### Brief
List each line in which the string "this" appears.

### Records to process

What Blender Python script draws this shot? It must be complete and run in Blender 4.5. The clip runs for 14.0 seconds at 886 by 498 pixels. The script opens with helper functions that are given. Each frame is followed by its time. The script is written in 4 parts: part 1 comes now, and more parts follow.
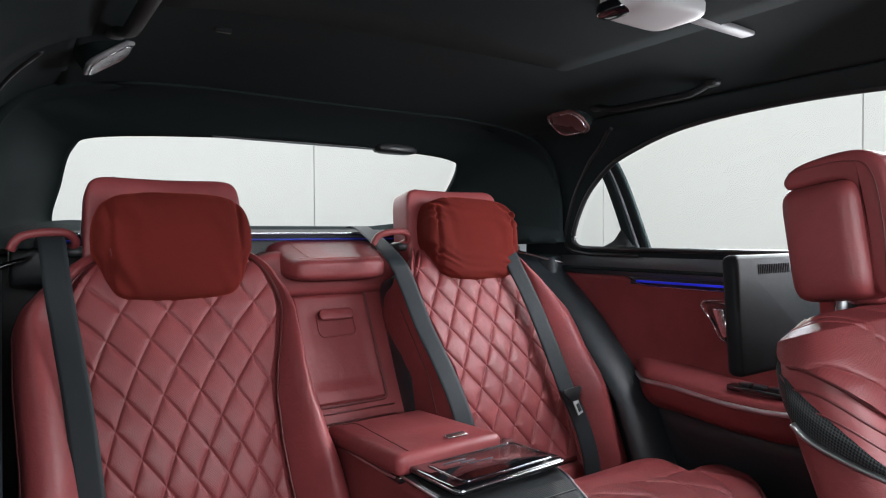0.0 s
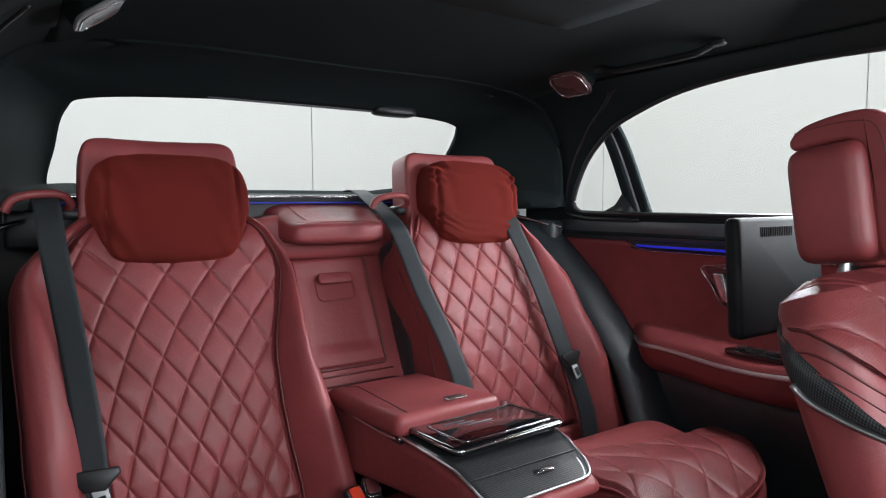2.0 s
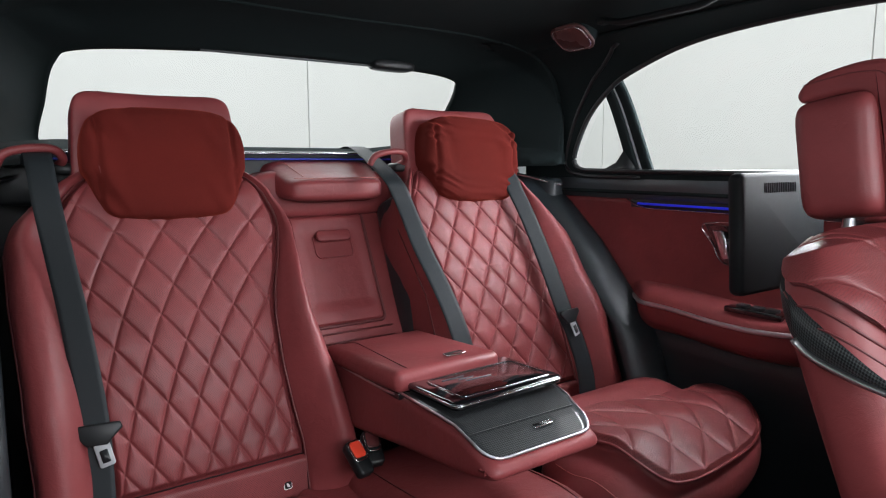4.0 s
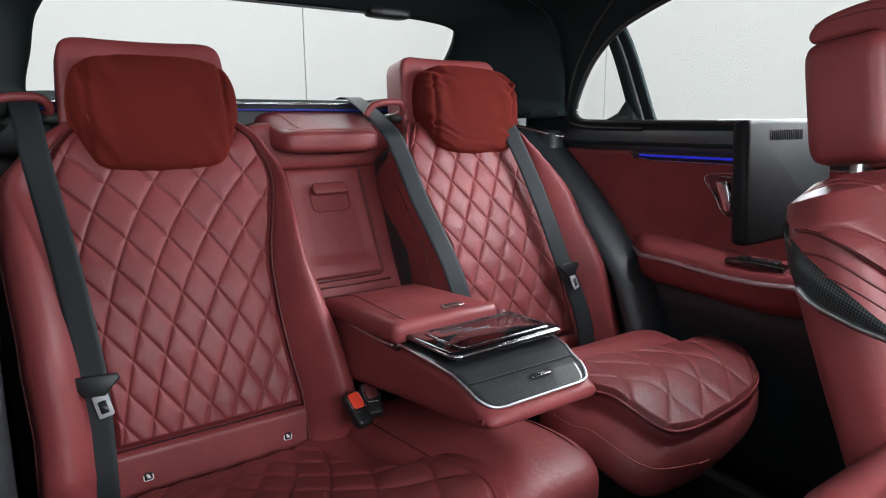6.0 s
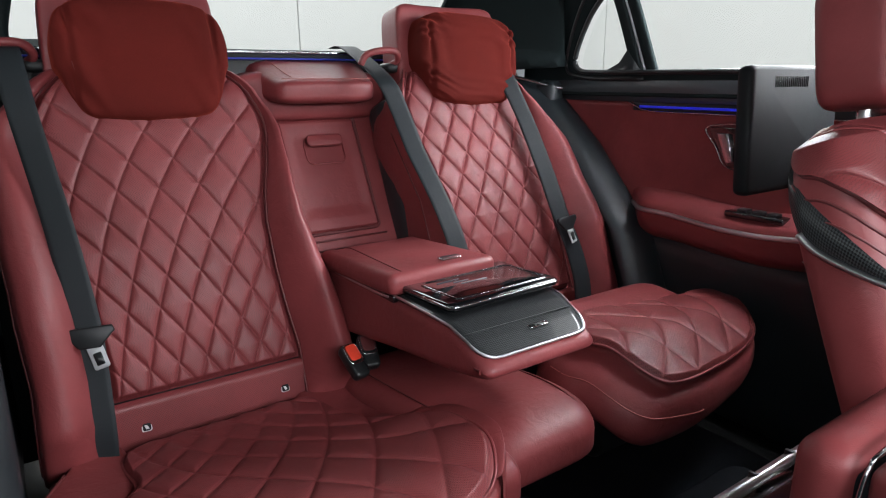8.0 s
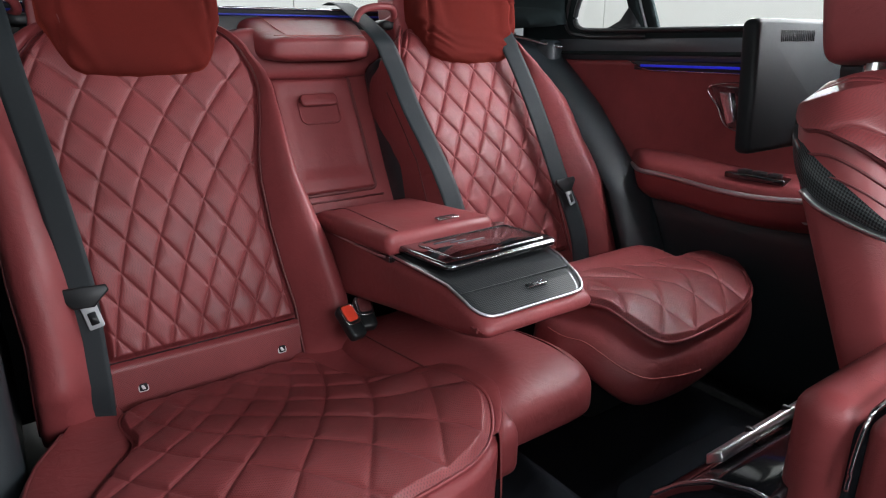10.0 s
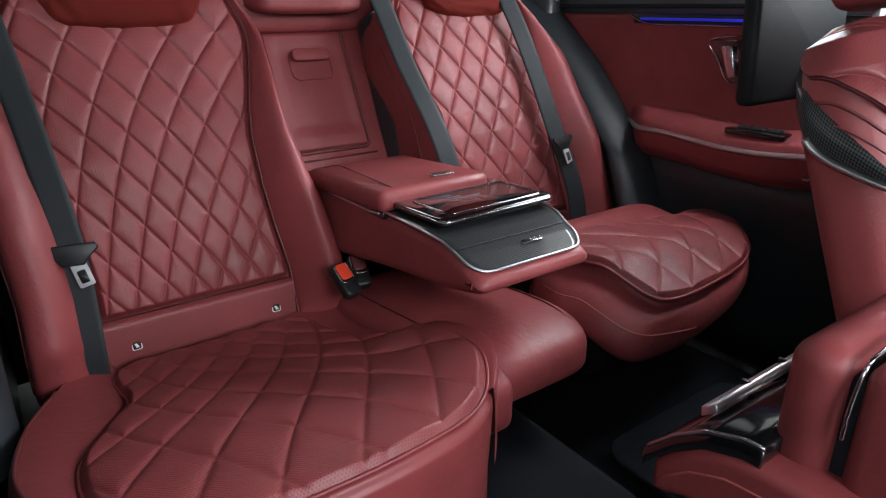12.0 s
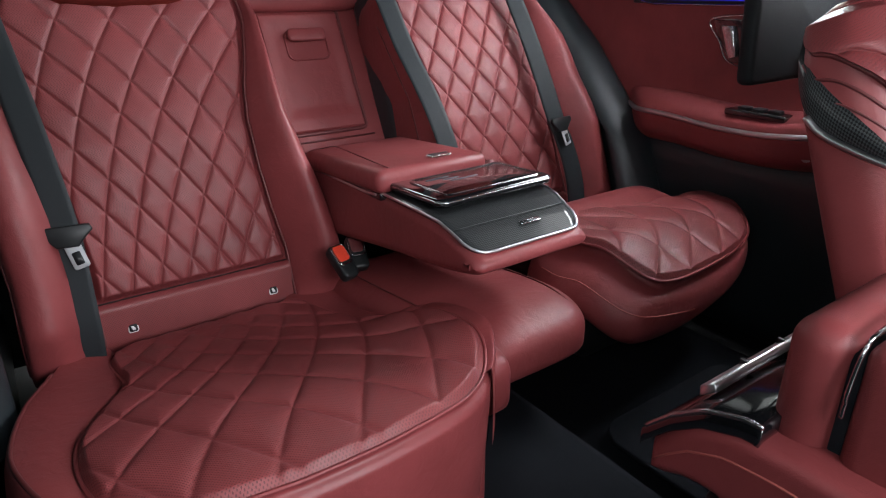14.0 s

==

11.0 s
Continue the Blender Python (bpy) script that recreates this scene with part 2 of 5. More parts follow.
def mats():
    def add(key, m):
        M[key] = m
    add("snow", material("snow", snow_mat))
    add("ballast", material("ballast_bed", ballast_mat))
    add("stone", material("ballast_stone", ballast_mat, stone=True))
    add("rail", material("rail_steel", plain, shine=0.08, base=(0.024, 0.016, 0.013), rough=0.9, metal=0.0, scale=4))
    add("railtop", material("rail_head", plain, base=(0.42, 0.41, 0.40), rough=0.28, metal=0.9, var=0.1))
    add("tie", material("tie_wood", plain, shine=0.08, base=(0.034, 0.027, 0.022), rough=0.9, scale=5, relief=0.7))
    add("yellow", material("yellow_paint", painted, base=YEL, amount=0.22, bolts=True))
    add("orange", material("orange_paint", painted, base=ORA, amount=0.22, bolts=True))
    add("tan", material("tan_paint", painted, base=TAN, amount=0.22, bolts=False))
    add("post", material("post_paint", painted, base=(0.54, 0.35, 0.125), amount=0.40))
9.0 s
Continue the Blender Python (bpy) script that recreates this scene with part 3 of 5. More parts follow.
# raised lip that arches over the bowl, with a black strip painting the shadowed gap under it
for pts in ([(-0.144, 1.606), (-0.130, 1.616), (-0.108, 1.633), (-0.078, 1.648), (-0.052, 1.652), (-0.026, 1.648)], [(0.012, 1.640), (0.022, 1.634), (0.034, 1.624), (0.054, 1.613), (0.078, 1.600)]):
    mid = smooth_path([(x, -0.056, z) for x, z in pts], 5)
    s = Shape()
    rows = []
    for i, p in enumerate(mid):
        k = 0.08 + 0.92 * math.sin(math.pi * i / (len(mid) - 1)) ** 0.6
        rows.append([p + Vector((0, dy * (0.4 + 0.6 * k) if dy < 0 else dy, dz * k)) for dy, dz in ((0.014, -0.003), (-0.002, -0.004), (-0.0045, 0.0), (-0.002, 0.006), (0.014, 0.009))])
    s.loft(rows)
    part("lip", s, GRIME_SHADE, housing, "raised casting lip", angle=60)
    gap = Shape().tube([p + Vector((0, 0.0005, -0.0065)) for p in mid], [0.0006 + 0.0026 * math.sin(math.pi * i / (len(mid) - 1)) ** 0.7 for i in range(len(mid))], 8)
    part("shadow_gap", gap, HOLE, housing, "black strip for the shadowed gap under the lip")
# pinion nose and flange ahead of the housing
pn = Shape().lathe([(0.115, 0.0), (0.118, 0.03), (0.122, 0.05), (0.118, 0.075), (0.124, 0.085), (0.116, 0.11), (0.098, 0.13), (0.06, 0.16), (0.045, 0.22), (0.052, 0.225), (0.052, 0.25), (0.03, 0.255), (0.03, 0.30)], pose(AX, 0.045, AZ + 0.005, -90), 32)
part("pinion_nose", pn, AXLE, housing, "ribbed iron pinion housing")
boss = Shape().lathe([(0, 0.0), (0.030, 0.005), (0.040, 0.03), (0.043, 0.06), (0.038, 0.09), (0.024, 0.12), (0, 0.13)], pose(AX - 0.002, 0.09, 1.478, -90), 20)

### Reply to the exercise
What Blender Python script draws this shot? It must be complete and run in Blender 4.5. The clip runs for 14.0 seconds at 886 by 498 pixels. The script opens with helper functions that are given. Each frame is followed by its time. The script is written in 4 parts: part 1 comes now, and more parts follow.
Continue the Blender Python (bpy) script that recreates this scene with part 2 of 5. More parts follow.
Continue the Blender Python (bpy) script that recreates this scene with part 3 of 5. More parts follow.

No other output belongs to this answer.